• [Data block]:
__________
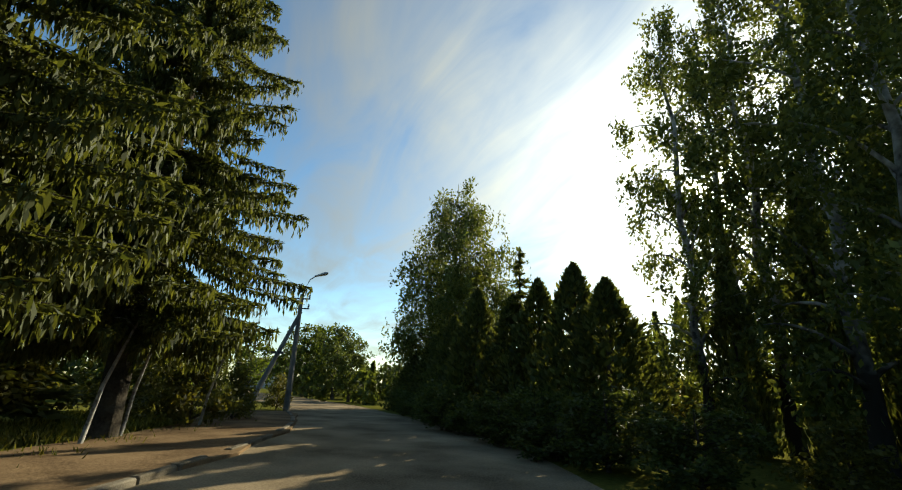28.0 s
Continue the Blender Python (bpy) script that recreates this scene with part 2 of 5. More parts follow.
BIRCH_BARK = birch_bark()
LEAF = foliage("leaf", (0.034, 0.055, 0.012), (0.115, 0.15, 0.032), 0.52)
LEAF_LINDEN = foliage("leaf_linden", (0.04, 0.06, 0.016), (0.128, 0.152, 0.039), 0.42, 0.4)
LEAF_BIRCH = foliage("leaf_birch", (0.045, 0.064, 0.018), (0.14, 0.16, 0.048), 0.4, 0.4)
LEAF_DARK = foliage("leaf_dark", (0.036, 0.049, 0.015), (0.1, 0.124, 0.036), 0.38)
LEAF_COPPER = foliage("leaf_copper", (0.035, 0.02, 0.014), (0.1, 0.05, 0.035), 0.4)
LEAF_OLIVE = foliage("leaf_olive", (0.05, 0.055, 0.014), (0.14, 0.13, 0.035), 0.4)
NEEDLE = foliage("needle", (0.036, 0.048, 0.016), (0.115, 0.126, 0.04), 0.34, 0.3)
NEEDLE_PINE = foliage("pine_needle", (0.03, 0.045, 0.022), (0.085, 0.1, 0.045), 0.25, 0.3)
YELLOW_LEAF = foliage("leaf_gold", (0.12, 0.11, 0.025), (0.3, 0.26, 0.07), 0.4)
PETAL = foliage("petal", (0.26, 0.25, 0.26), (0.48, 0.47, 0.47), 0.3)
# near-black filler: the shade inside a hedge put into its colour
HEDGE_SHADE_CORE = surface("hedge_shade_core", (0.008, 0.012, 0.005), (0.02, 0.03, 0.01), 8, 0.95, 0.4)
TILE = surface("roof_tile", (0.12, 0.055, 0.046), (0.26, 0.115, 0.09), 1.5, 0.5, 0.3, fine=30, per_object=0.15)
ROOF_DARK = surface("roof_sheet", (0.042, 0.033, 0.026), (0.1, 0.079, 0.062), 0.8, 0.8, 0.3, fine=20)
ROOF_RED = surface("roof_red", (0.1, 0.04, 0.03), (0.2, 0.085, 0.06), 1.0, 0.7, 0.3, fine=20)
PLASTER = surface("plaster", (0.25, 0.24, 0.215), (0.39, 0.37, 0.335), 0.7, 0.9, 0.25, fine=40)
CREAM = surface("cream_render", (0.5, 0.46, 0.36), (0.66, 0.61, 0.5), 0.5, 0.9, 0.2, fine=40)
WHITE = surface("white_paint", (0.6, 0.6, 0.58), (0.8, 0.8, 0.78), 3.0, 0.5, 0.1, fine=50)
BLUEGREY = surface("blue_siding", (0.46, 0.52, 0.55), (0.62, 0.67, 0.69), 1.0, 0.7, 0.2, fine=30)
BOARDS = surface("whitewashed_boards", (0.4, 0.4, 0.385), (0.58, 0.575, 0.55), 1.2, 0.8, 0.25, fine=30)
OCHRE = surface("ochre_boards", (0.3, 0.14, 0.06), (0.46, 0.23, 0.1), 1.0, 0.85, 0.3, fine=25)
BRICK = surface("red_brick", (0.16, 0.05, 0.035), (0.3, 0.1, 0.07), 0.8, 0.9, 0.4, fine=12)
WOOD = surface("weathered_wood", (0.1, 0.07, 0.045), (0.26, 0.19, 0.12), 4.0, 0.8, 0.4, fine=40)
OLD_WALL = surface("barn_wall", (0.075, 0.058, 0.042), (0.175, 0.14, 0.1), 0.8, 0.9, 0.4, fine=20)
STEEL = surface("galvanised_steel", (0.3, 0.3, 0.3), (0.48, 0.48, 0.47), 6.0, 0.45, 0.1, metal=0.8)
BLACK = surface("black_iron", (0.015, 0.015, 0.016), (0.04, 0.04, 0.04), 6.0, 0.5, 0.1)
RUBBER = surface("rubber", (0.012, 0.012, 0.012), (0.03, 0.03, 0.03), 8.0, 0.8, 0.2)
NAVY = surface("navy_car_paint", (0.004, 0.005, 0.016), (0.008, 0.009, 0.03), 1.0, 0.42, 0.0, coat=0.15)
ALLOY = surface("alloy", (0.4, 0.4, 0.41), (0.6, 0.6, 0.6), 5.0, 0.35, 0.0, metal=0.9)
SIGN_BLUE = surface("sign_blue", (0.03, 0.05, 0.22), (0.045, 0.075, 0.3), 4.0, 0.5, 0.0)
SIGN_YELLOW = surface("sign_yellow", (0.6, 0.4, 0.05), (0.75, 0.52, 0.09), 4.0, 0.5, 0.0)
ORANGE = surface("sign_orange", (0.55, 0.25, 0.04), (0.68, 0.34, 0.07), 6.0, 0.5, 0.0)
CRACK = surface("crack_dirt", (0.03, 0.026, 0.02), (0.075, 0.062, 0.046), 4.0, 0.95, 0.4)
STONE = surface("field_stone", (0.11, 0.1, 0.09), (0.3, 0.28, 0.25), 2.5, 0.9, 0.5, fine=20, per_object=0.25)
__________
• [Problem description]: All of the data above should be quoted exactly, except for the pictures.

• [Solution to the exercise]:
28.0 s
Continue the Blender Python (bpy) script that recreates this scene with part 2 of 5. More parts follow.
BIRCH_BARK = birch_bark()
LEAF = foliage("leaf", (0.034, 0.055, 0.012), (0.115, 0.15, 0.032), 0.52)
LEAF_LINDEN = foliage("leaf_linden", (0.04, 0.06, 0.016), (0.128, 0.152, 0.039), 0.42, 0.4)
LEAF_BIRCH = foliage("leaf_birch", (0.045, 0.064, 0.018), (0.14, 0.16, 0.048), 0.4, 0.4)
LEAF_DARK = foliage("leaf_dark", (0.036, 0.049, 0.015), (0.1, 0.124, 0.036), 0.38)
LEAF_COPPER = foliage("leaf_copper", (0.035, 0.02, 0.014), (0.1, 0.05, 0.035), 0.4)
LEAF_OLIVE = foliage("leaf_olive", (0.05, 0.055, 0.014), (0.14, 0.13, 0.035), 0.4)
NEEDLE = foliage("needle", (0.036, 0.048, 0.016), (0.115, 0.126, 0.04), 0.34, 0.3)
NEEDLE_PINE = foliage("pine_needle", (0.03, 0.045, 0.022), (0.085, 0.1, 0.045), 0.25, 0.3)
YELLOW_LEAF = foliage("leaf_gold", (0.12, 0.11, 0.025), (0.3, 0.26, 0.07), 0.4)
PETAL = foliage("petal", (0.26, 0.25, 0.26), (0.48, 0.47, 0.47), 0.3)
# near-black filler: the shade inside a hedge put into its colour
HEDGE_SHADE_CORE = surface("hedge_shade_core", (0.008, 0.012, 0.005), (0.02, 0.03, 0.01), 8, 0.95, 0.4)
TILE = surface("roof_tile", (0.12, 0.055, 0.046), (0.26, 0.115, 0.09), 1.5, 0.5, 0.3, fine=30, per_object=0.15)
ROOF_DARK = surface("roof_sheet", (0.042, 0.033, 0.026), (0.1, 0.079, 0.062), 0.8, 0.8, 0.3, fine=20)
ROOF_RED = surface("roof_red", (0.1, 0.04, 0.03), (0.2, 0.085, 0.06), 1.0, 0.7, 0.3, fine=20)
PLASTER = surface("plaster", (0.25, 0.24, 0.215), (0.39, 0.37, 0.335), 0.7, 0.9, 0.25, fine=40)
CREAM = surface("cream_render", (0.5, 0.46, 0.36), (0.66, 0.61, 0.5), 0.5, 0.9, 0.2, fine=40)
WHITE = surface("white_paint", (0.6, 0.6, 0.58), (0.8, 0.8, 0.78), 3.0, 0.5, 0.1, fine=50)
BLUEGREY = surface("blue_siding", (0.46, 0.52, 0.55), (0.62, 0.67, 0.69), 1.0, 0.7, 0.2, fine=30)
BOARDS = surface("whitewashed_boards", (0.4, 0.4, 0.385), (0.58, 0.575, 0.55), 1.2, 0.8, 0.25, fine=30)
OCHRE = surface("ochre_boards", (0.3, 0.14, 0.06), (0.46, 0.23, 0.1), 1.0, 0.85, 0.3, fine=25)
BRICK = surface("red_brick", (0.16, 0.05, 0.035), (0.3, 0.1, 0.07), 0.8, 0.9, 0.4, fine=12)
WOOD = surface("weathered_wood", (0.1, 0.07, 0.045), (0.26, 0.19, 0.12), 4.0, 0.8, 0.4, fine=40)
OLD_WALL = surface("barn_wall", (0.075, 0.058, 0.042), (0.175, 0.14, 0.1), 0.8, 0.9, 0.4, fine=20)
STEEL = surface("galvanised_steel", (0.3, 0.3, 0.3), (0.48, 0.48, 0.47), 6.0, 0.45, 0.1, metal=0.8)
BLACK = surface("black_iron", (0.015, 0.015, 0.016), (0.04, 0.04, 0.04), 6.0, 0.5, 0.1)
RUBBER = surface("rubber", (0.012, 0.012, 0.012), (0.03, 0.03, 0.03), 8.0, 0.8, 0.2)
NAVY = surface("navy_car_paint", (0.004, 0.005, 0.016), (0.008, 0.009, 0.03), 1.0, 0.42, 0.0, coat=0.15)
ALLOY = surface("alloy", (0.4, 0.4, 0.41), (0.6, 0.6, 0.6), 5.0, 0.35, 0.0, metal=0.9)
SIGN_BLUE = surface("sign_blue", (0.03, 0.05, 0.22), (0.045, 0.075, 0.3), 4.0, 0.5, 0.0)
SIGN_YELLOW = surface("sign_yellow", (0.6, 0.4, 0.05), (0.75, 0.52, 0.09), 4.0, 0.5, 0.0)
ORANGE = surface("sign_orange", (0.55, 0.25, 0.04), (0.68, 0.34, 0.07), 6.0, 0.5, 0.0)
CRACK = surface("crack_dirt", (0.03, 0.026, 0.02), (0.075, 0.062, 0.046), 4.0, 0.95, 0.4)
STONE = surface("field_stone", (0.11, 0.1, 0.09), (0.3, 0.28, 0.25), 2.5, 0.9, 0.5, fine=20, per_object=0.25)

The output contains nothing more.